Sadly the media organisations are packed with such one eyed activists that can't see the societal garden they are trampling down for the weed they are trying to pull with their blunt media bludgeon on the far side of it.

It is as simple as Yes or No Alan and you are clearly much to simple to comprehend that. Over look the Good word and realise it is very simple a vote for or against the rape of Democracy commited by the Helen and Sue team. NO sound research backs a word Sue said and vast quanities were verified lies.
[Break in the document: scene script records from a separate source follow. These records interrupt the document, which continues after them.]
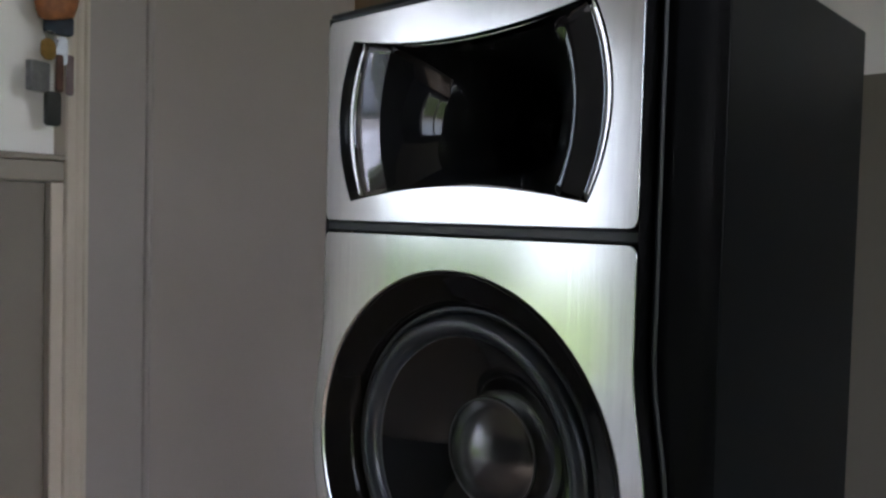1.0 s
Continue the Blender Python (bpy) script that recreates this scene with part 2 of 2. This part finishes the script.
structure("trim_bead", box(XW - 0.040, XW - 0.006, 0.2185, 0.2398, 0, Z0 + 0.162, bevel=0.003), "cream", "cream painted upright bead beside the panel", "trim")
led = bmesh.new()
add_box(led, XW - 0.05, XW - 0.006, 0.0005, 0.2398, Z0 + 0.163, Z0 + 0.196, bevel=0.003)
add_box(led, XW - 0.05, XW + 0.001, 0.0005, 0.2398, Z0 + 0.1962, Z0 + 0.206, bevel=0.003)
structure("trim_ledge", led, "ledge", "taupe painted ledge capping the wainscot", "trim")


def pierced(name, axis, a, b, u0, u1, holes, mat, label):
    """A wall between a and b on its axis, from u0 to u1, with openings (u, u, z, z) cut through."""
    bm = bmesh.new()
    def put(p, q, z0, z1):
        if axis == "x":
            add_box(bm, a, b, p, q, z0, z1)
        else:
            add_box(bm, p, q, a, b, z0, z1)
    at = u0
    for p, q, z0, z1 in holes:
        put(at, p, 0, H)
        put(p, q, 0, z0)
        put(p, q, z1, H)
        at = q
    put(at, u1, 0, H)
    return structure(name, bm, mat, label, "wall")


W1 = (-2.28, -0.92, 0.40, 1.76)
W2 = (-3.42, -2.34, 0.06, 1.76)
W5 = (-0.40, -0.05, 0.45, 1.62)
# W3 and W6: unseen openings added on the far side to fill the room with light
W3 = (-1.75, -0.35, 0.2, 2.2)
W6 = (0.3, 1.4, 0.15, 2.3)
# W4: out-of-view opening added only to brighten the alcove
W4 = (1.0, 1.5, 0.45, 1.15)
pierced("wall_window_side", "x", XW - 0.25, XW, YF, -0.78, [W2, W1], "pale", "pale pinkish cream painted wall with two windows")
# out-of-view walls, coloured dark to keep ring, cone and horn reflections black
pierced("wall_window_end", "x", XW - 0.25, XW - 0.003, -0.78, 0.0, [W5], "dim", "unseen wall darkened for reflections, with a narrow window")
structure("wall_front", box(XW - 0.25, XR + 0.25, YF - 0.25, YF, 0, H), "dim", "unseen end wall darkened to keep reflections black", "wall")
pierced("wall_far_side", "x", XR, XR + 0.25, YF, YB, [W3, W6], "dim", "unseen side wall darkened for reflections, with two added windows")
structure("wall_back_lower", box(-1.50, XR + 0.25, YB, YB + 0.25, 0, Z0 + 0.463), "olive", "dull olive taupe painted lower wall", "wall")
structure("wall_back_upper", box(-1.50, XR + 0.25, YB, YB + 0.25, Z0 + 0.463, H), "white", "white painted upper wall", "wall")
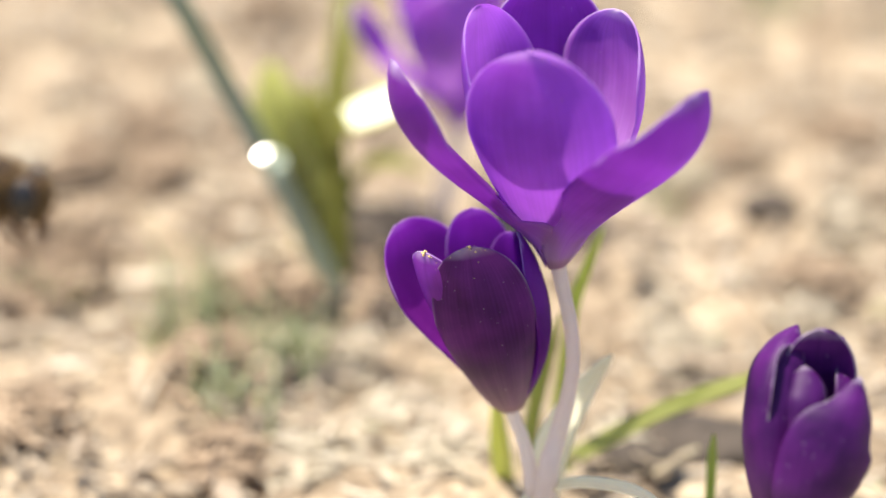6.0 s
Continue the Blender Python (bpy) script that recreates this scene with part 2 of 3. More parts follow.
def strip(name, pts, width, material, parent, face, label="", keel=0.25, thick=0.00025, n=26, tip=0.25, wavy=0.02):
    """A long leaf along a curve: keeled, tapered to the tip, its upper side turned to face."""
    line = bez(pts, n)
    face = Vector(face)
    rows = 9
    verts, faces = [], []
    for k, c in enumerate(line):
        way = (line[min(k + 1, n)] - line[max(k - 1, 0)]).normalized()
        side = way.cross(face).normalized()
        up = side.cross(way).normalized()
        s = k / n
        w = width * min(1.0, ((1 - s) / tip) ** 0.6 if s > 1 - tip else 1.0) * (0.75 + 0.25 * min(1, s * 4))
        for j in range(rows):
            u = 2 * j / (rows - 1) - 1
            verts.append(c + side * (u * w / 2) + up * (abs(u) ** 1.5 * keel * w + wavy * w * math.sin(9 * s + 3 * u)))
    for k in range(n):
        for j in range(rows - 1):
            i = k * rows + j
            faces.append((i, i + 1, i + rows + 1, i + rows))
    ob = link_mesh(name, verts, faces, material, parent, label)
    sol = ob.modifiers.new("thickness", "SOLIDIFY")
    sol.thickness, sol.offset = thick, 0
    return ob


def tepal(parent, material, az, r_tip, z_tip, width, base=38, tipang=-4, curve=7.0, skew=0.0, wave=0.0, seed=0, name="tepal", label="", claw=0.0011, taper=0.78, point=3.2, twist=0.0, foot=-0.5, wrap=0.0, fold=0.0, inset=0.0):
    """A petal of the cup. az: the way it leans, degrees from +x; r_tip, z_tip in mm; base, tipang: the lean from the axis there."""
    nu, nv = 20, 30
    rnd = random.Random(seed)
    ph = [rnd.uniform(0, 6.28) for _ in range(4)]
    p0, p3 = np.array([claw * 1000, 0.0]), np.array([r_tip, z_tip], float)
    ln = np.linalg.norm(p3 - p0)
    p1 = p0 + 0.36 * ln * np.array([math.sin(radians(base)), math.cos(radians(base))])
    p0 = np.array([0.75 - inset, foot])   # the petals run down into the funnel of the stem
    p2 = p3 - 0.36 * ln * np.array([math.sin(radians(tipang)), math.cos(radians(tipang))])
    vs = 1 - (1 - np.linspace(0, 1, nv + 1)) ** 1.7
    prof = (vs + 0.035) ** taper * np.sqrt(np.clip(1 - vs ** point, 0, 1))
    prof = prof / prof.max()
    verts, faces, uvs = [], [], []
    ca, sa = math.cos(radians(az)), math.sin(radians(az))
    for k, v in enumerate(vs):
        c = (1 - v) ** 3 * p0 + 3 * (1 - v) ** 2 * v * p1 + 3 * (1 - v) * v * v * p2 + v ** 3 * p3
        tg = 3 * (1 - v) ** 2 * (p1 - p0) + 6 * (1 - v) * v * (p2 - p1) + 3 * v * v * (p3 - p2)
        tg = tg / np.linalg.norm(tg)
        inward = np.array([-tg[1], tg[0]])
        hw = max(prof[k] * width / 2, 0.05 if k < nv else 0.02)
        rc = curve * (0.35 + 0.65 * min(1.0, v * 1.6))
        for j in range(nu + 1):
            u = 2 * j / nu - 1
            # the outer petals wrap round the funnel on one side
            swell = abs(wrap) * math.exp(-((v - 0.19) / 0.155) ** 2) if u * wrap > 0 else 0.0
            half = max(hw, swell)
            if swell > hw:
                phi = u * half / max(c[0] + 0.45, 0.8)
                bend = max(c[0] + 0.45, 0.8)
            else:
                phi, bend = u * half / rc, rc
            side = bend * math.sin(phi) + skew * v * v
            dip = bend * (1 - math.cos(phi)) + fold * abs(u) * hw - (0.25 if swell > hw else 0.0) * abs(u)
            dip += inset * math.exp(-(v / 0.25) ** 2)
            dip += wave * (math.sin(5 * u + ph[0] + 3 * v) * v + 0.6 * math.sin(9 * v + ph[1]) * u * u)
            dip += 0.10 * math.exp(-(u / 0.10) ** 2) * math.sin(math.pi * v)
            dip += twist * u * v
            r, z = c + dip * inward
            x, y = ca * r - sa * side, sa * r + ca * side
            verts.append((x * 0.001, y * 0.001, z * 0.001))
            uvs.append((0.5 + u / 2, v))
    for k in range(nv):
        for j in range(nu):
            i = k * (nu + 1) + j
            faces.append((i, i + 1, i + nu + 2, i + nu + 1))
    ob = link_mesh(name, verts, faces, material, parent, label, uvs=uvs)
    sol = ob.modifiers.new("thickness", "SOLIDIFY")
    sol.thickness, sol.offset = 0.00014, 0
    return ob


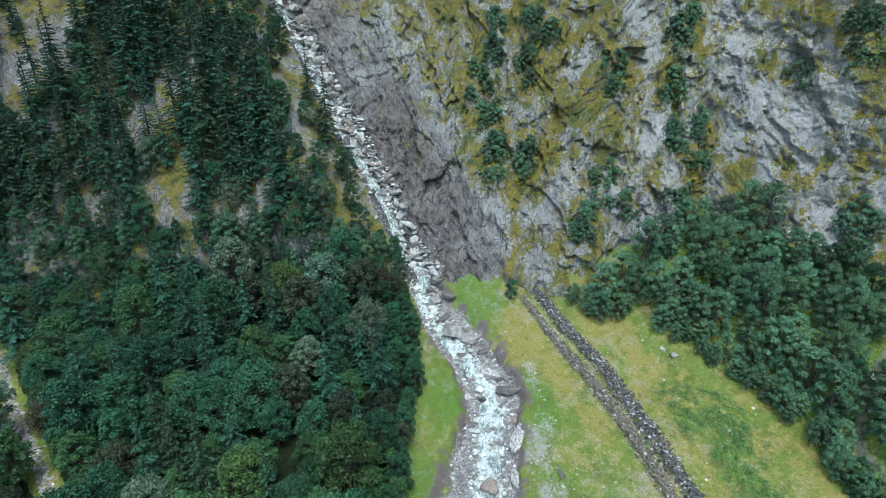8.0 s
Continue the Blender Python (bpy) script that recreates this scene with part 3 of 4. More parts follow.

I intend to send $5 at least with my Ballot and encourage any others to who spport democracy to pay for the right to democracy that folk like you hate. I will openly volunteer $1000 to support the costs of democracy. For you who want to vote against smacking and I who want to vote for it. The only reason that all of a sudden Referendums have become evil and wording has become a problem is because your minority fear the vast majority and the truth of it will be verified...Or else the poor wording would work in your corrupt favour completely. And if the Government are committed to defy the people it is not time to wimp off and ball lessly cower under Corruption it is time to Turf them out of parliament by force of an uprising for they are illegitimate.

Alan   #3   01:49 pm Jun 19 2009

In answer to the needlessly inflammatory "John", there are two powerful reasons not to vote. One, as the editorial observes, is the fact that the government has already committed itself to ignoring whatever the voting public chooses to say.

The second is a point on which I disagree with the editorial, which gives the impression that the question being asked is a clear-cut case of "if you approve of the current law, vote yes; otherwise vote no". In fact the question is just plain incomprehensible, as it requires a very specific set of presuppositions (smacking is a part of "good parental correction") before the question can even be thought about.

Not only is it reasonable not to vote because it's pointless; I regard it as obligatory not to vote, because neither answer ("yes" nor "no") makes any sense.

Derwar   #2   01:07 pm Jun 19 2009

John - what do all you parents who "live in fear of losing their children" do to their kids that make them so fearful. This underlying presumption that smacking is not just necessary, but a natural right of parents, is baffling for those of us who don't smack their kids "for good parental correction", have smacked them occasionally as a result of "poor adult impulse control" when angry or frustrated, know we were wrong and have no fear whatwoever that such incidents will end in the courts. Get real, here.

John   #1   10:38 am Jun 19 2009

You tree hugging hippie. Parents living in fear of losing their children if they smack them is not a non issue to more than 3 million New Zealanders. Since when was democracy a non issue? Since when did 80% of the people not be enough to rule? Why should 20% of the population tell the other 80% what to do. I am utterly disgusted at our 2 leading politicians for saying they will not vote.